In 1910, the two rival football clubs in Ayr, Ayr Football Club and Ayr Parkhouse Football Club, determined that their town was too small to both support two senior teams and to rival the leading Scottish clubs divided. The result of this determination was the formation of Ayr United Football Club. (Historically, Ayr Football Club had already formed as an amalgamation of several clubs, the earliest of which was Ayr Eglinton .)
Althought Ayr United has never posed the challenge to which they aspired, they have survived none the less, boasting such national honours as second tier champions on six occasions and gained promotion into the Scottish Championship for the 2018/19 season after topping the League One table.
From 1938 to 1948, Ayr United’s kit featured a badge for the first time. This badge consisted of a stylised black anchor within a white shield with a black border. Another badge appeared for the 1967/68 season, though regular use of a badge wouldn’t feature until 1977. From that time until 2017, a variation of this badge was used.
In 2016, a anonymous complaint to the Court of the Lord Lyon challenged the use of the club’s badge, being that it featured both a Saltire and the club’s initials within a shield, both a breach of an ancient heraldic law in Scotland, the same which caused bother for Airdrieonians in 2015. Reluctantly, in 2016, Ayr United opened up a competition in which fans could vote on their favourite badge from a pool of finalists. A badge designed by Jamie Stevenson, a Scottish Ayr United supporter living abroad, came out on top, ganering 48% of the vote. This new badge, seen on the left below, was then incorporated into the kit for the 2017/18 season.
The current badge utilises several features from the previous badge, including the Saltire and a football within a cord of rope, the rope recalling the town’s maritime heritage At the bottom of the badge is the club’s nickname, ‘The Honest Men’, which comes from the Robert Burns poem ‘Tam o’ Shanter’ (1790).
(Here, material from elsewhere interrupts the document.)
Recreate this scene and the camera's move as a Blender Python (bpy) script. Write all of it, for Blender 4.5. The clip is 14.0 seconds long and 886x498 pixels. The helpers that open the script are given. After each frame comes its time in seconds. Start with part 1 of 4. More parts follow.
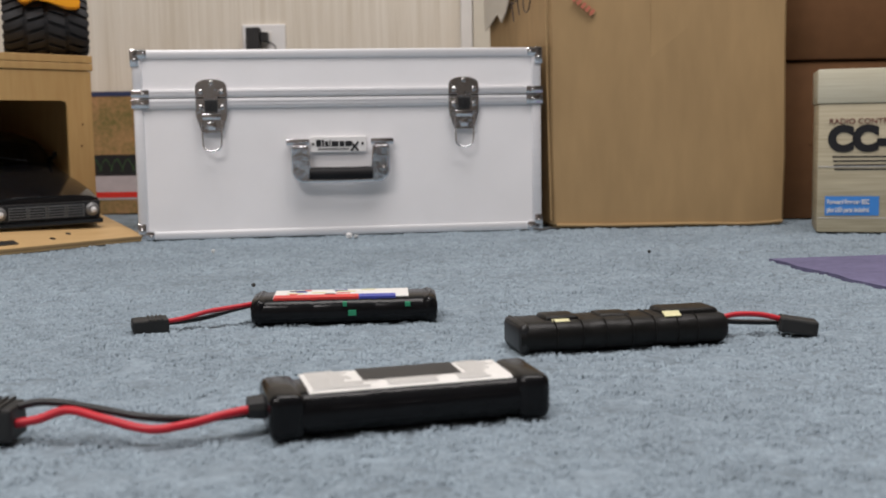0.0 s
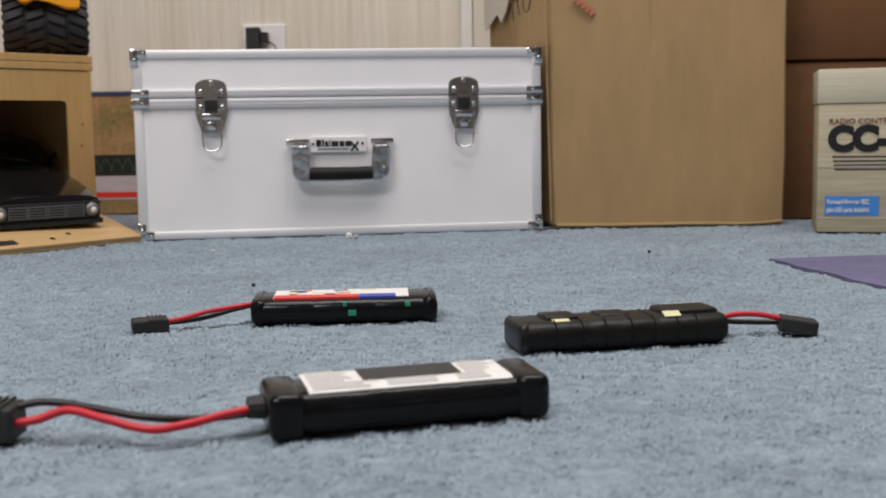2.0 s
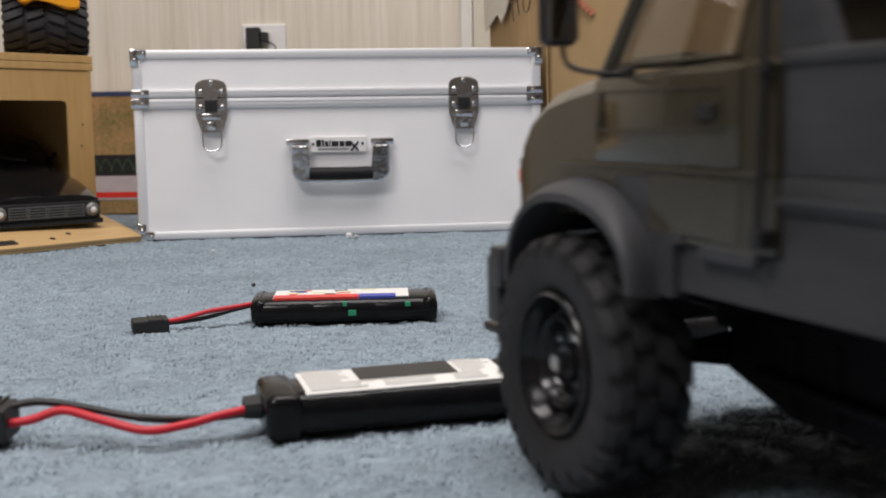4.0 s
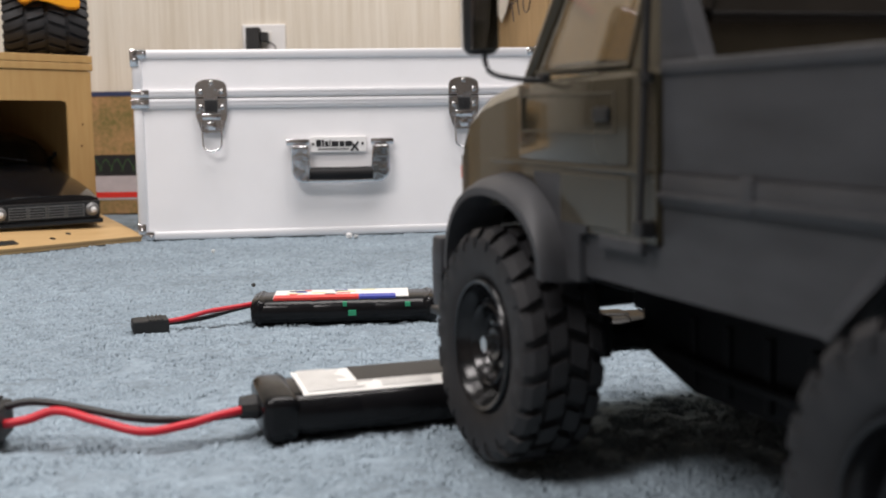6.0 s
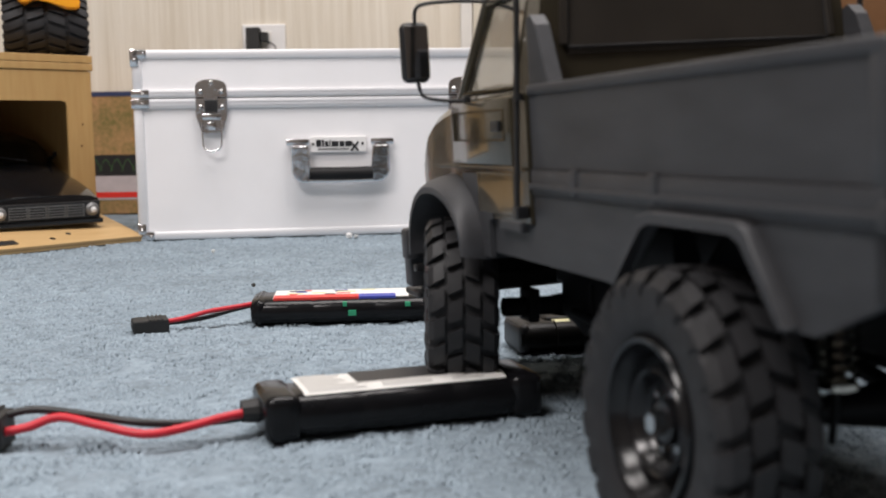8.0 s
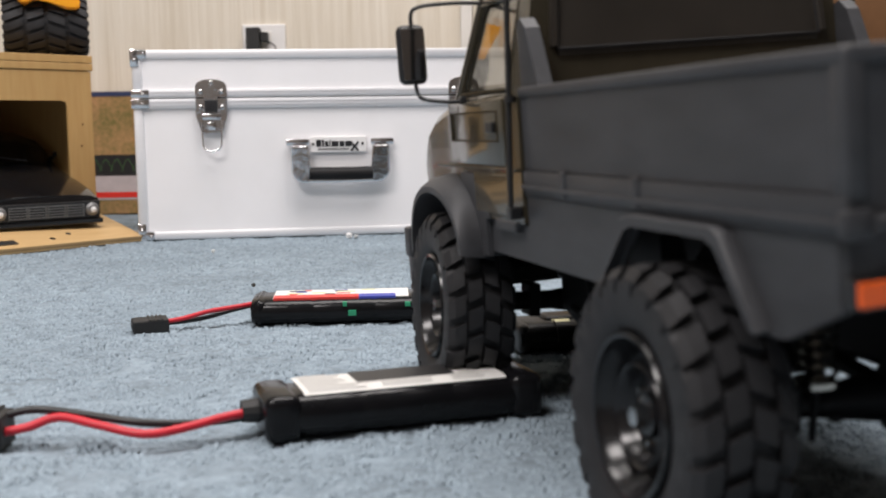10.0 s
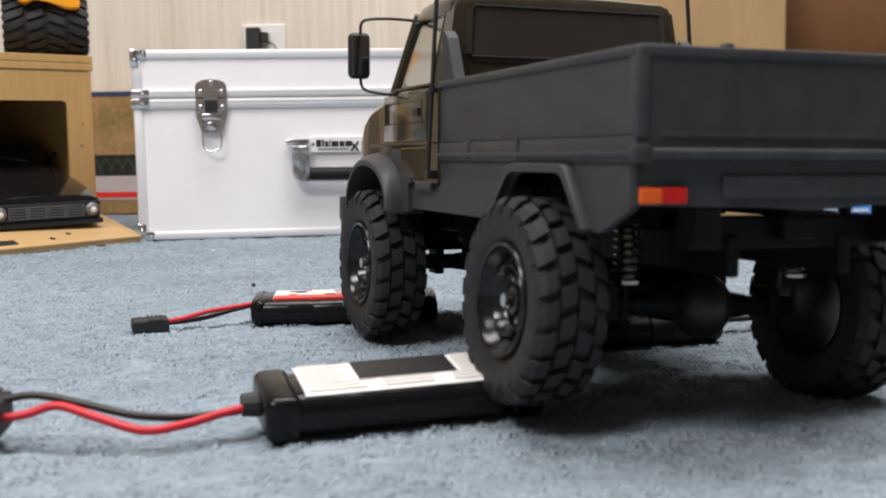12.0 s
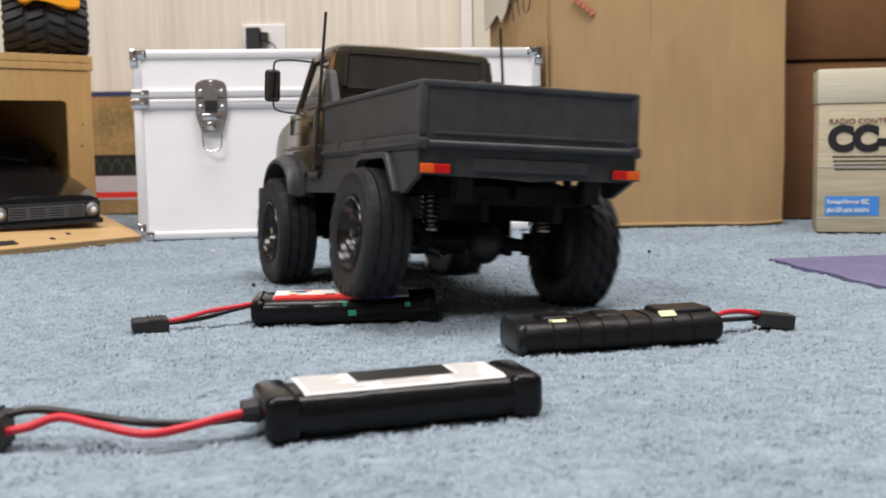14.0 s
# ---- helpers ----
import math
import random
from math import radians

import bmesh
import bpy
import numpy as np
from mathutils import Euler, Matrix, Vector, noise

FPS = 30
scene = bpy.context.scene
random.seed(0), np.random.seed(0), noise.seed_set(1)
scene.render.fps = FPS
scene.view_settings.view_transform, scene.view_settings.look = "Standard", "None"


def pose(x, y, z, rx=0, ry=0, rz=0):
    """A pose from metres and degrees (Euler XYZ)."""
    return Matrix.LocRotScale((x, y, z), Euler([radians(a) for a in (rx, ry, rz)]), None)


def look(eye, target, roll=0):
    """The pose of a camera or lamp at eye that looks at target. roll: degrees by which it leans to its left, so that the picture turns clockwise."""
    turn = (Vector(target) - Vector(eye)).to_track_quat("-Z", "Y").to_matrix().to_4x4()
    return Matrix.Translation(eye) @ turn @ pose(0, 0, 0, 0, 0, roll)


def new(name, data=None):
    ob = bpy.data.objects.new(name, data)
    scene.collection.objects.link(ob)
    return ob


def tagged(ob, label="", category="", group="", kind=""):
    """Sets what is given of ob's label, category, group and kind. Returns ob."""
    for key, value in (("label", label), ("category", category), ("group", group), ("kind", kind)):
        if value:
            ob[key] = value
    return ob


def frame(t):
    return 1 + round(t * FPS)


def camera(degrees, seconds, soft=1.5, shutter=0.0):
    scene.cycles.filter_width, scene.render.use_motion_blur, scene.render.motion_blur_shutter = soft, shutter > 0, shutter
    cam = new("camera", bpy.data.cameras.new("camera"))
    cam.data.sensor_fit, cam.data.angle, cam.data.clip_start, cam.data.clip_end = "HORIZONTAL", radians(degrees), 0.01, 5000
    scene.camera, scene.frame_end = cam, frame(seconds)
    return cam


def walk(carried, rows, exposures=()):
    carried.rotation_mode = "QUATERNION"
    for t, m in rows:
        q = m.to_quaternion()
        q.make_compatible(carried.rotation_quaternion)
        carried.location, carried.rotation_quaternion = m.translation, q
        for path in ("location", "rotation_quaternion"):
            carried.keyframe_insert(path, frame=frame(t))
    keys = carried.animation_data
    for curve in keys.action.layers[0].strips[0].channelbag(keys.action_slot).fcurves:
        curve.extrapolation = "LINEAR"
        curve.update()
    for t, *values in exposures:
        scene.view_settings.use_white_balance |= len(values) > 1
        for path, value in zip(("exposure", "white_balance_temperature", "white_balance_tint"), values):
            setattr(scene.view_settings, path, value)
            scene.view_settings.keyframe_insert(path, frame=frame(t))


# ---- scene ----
# The camera stands still on the carpet, 14.5 cm above it.
cam = camera(43.6, 14.0, soft=1.8, shutter=0.6)
EYE = (0.0, 0.0, 0.1452)
STILL = look(EYE, (0.0, 1.0, 0.1452 - math.tan(radians(6.185))), -0.94)
walk(cam, [(0.0, STILL), (14.0, STILL)], [(0.0, -0.36), (3.2, -0.36), (5.3, -0.02), (8.2, 0.05), (10.3, 0.12), (12.0, 0.2), (14.0, 0.22)])
cam.data.dof.use_dof = True
cam.data.dof.focus_distance = 0.92
cam.data.dof.aperture_fstop = 12.5

# ---- light: an indoor room lit from above by unseen area lamps ----
world = bpy.data.worlds.new("room_air")
scene.world = world
world.use_nodes = True
world.node_tree.nodes["Background"].inputs[0].default_value = (0.55, 0.6, 0.7, 1)
world.node_tree.nodes["Background"].inputs[1].default_value = 0.05


def ceiling_lamp(x, y, z, w, d, watts, colour):
    data = bpy.data.lights.new("ceiling_lamp", "AREA")
    data.shape, data.size, data.size_y, data.energy, data.color = "RECTANGLE", w, d, watts, colour
    ob = new("ceiling_lamp", data)
    ob.matrix_world = pose(x, y, z)
    return ob


ceiling_lamp(-0.05, 0.75, 2.27, 1.3, 0.8, 33.0, (1.0, 0.94, 0.925))
# Two added lamps, no fixture seen: fill from the right, light from the left.
ceiling_lamp(0.85, 0.85, 2.27, 1.3, 0.8, 26.0, (1.0, 0.94, 0.925))
ceiling_lamp(-1.20, -0.75, 2.27, 1.3, 0.8, 63.0, (1.0, 0.94, 0.925))


# ---- materials ----
def mat(name, colour, rough=0.5, metal=0.0, spec=0.5, noise_scale=0.0, vary=0.0, bump=0.0, bump_scale=None,
        second=None, grain=None, coat=0.0, rand=0.0):
    """A surface with grain and stains at two scales; grain stretches the pattern along an axis."""
    m = bpy.data.materials.new(name)
    m.use_nodes = True
    nt = m.node_tree
    b = nt.nodes["Principled BSDF"]
    b.inputs["Base Color"].default_value = (*colour, 1)
    b.inputs["Roughness"].default_value = rough
    b.inputs["Metallic"].default_value = metal
    b.inputs["Specular IOR Level"].default_value = spec
    b.inputs["Coat Weight"].default_value = coat
    if not noise_scale:
        return m
    co = nt.nodes.new("ShaderNodeTexCoord")
    mp = nt.nodes.new("ShaderNodeMapping")
    nt.links.new(co.outputs["Object"], mp.inputs[0])
    if grain:
        mp.inputs["Scale"].default_value = grain
    n1, n2 = nt.nodes.new("ShaderNodeTexNoise"), nt.nodes.new("ShaderNodeTexNoise")
    n1.inputs["Scale"].default_value, n1.inputs["Detail"].default_value = noise_scale, 6
    n2.inputs["Scale"].default_value, n2.inputs["Detail"].default_value = noise_scale * 0.12, 3
    nt.links.new(mp.outputs[0], n1.inputs["Vector"])
    nt.links.new(mp.outputs[0], n2.inputs["Vector"])
    add = nt.nodes.new("ShaderNodeMath")
    add.operation = "ADD"
    nt.links.new(n1.outputs[0], add.inputs[0])
    nt.links.new(n2.outputs[0], add.inputs[1])
    rng = nt.nodes.new("ShaderNodeMapRange")
    rng.inputs["From Min"].default_value, rng.inputs["From Max"].default_value = 0.65, 1.35
    nt.links.new(add.outputs[0], rng.inputs[0])
    mix = nt.nodes.new("ShaderNodeMix")
    mix.data_type = "RGBA"
    lo = second or tuple(c * (1 - vary) for c in colour)
    hi = colour if second else tuple(min(1, c * (1 + vary * 0.6)) for c in colour)
    mix.inputs[6].default_value, mix.inputs[7].default_value = (*lo, 1), (*hi, 1)
    nt.links.new(rng.outputs[0], mix.inputs[0])
    out = mix.outputs[2]
    if rand:
        geo = nt.nodes.new("ShaderNodeNewGeometry")
        hsv = nt.nodes.new("ShaderNodeHueSaturation")
        r2 = nt.nodes.new("ShaderNodeMapRange")
        r2.inputs["To Min"].default_value, r2.inputs["To Max"].default_value = 1 - rand, 1 + rand
        nt.links.new(geo.outputs["Random Per Island"], r2.inputs[0])
        nt.links.new(r2.outputs[0], hsv.inputs["Value"])
        nt.links.new(out, hsv.inputs["Color"])
        out = hsv.outputs[0]
    nt.links.new(out, b.inputs["Base Color"])
    rr = nt.nodes.new("ShaderNodeMapRange")
    rr.inputs["To Min"].default_value, rr.inputs["To Max"].default_value = max(0.02, rough - 0.08), min(1, rough + 0.1)
    nt.links.new(n2.outputs[0], rr.inputs[0])
    nt.links.new(rr.outputs[0], b.inputs["Roughness"])
    if bump:
        bp = nt.nodes.new("ShaderNodeBump")
        bp.inputs["Strength"].default_value, bp.inputs["Distance"].default_value = bump, 0.002
        src = n1
        if bump_scale:
            src = nt.nodes.new("ShaderNodeTexNoise")
            src.inputs["Scale"].default_value, src.inputs["Detail"].default_value = bump_scale, 4
            nt.links.new(mp.outputs[0], src.inputs["Vector"])
        nt.links.new(src.outputs[0], bp.inputs["Height"])
        nt.links.new(bp.outputs[0], b.inputs["Normal"])
    return m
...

The second verse of the poem reads,
‘This truth fand honest Tam o’ Shanter,
As he frae Ayr ae night did canter,
(Auld Ayr, wham ne’er a town surpasses,
For honest men and bonny lasses.)’
For my redesign, I decided to make use of the imagery of the club, though with a significant departure from the club’s current badge. The colours used—black, white and red—are consistent with the historic club colours. I omitted the Saltire in favour of a singular image of a horse rampant upon an anchor. The anchor calls back to the original Ayr United badge from 1938.
The stylised horse is a visual reference, which, in a badge, I prefer over an overt, written reference, to ‘Tam o’ Shanter’ and the club’s nickname. In the narrative poem, the eponymous character, Tam, is depicted as having a ‘gray mare, Meg’. In the climax of the poem, Tam, in a demonstration of his ‘honest’ character, is escaping from a ‘hellish legion’ of the devil, warlocks, and witches, who have begun to shed their clothing (noting one particularly attractive witch, Nannie Dee, with an undersized ‘cutty-sark’ or ‘shirt’). When Tam is fleeing upon his trusty Meg, Nannie is able to grab ahold of Meg’s ‘gray tail’, which is left behind.
The home kit is based upon Ayr United’s traditional home colours of a white top with black shorts. The away strip makes use of the modern club colours in a vertical stripe running down a dark blue kit, borrowing from the old Ayr FC’s early colours.
As ever, I am indebted to Dave at Historical Football Kits for some of the historical information used above.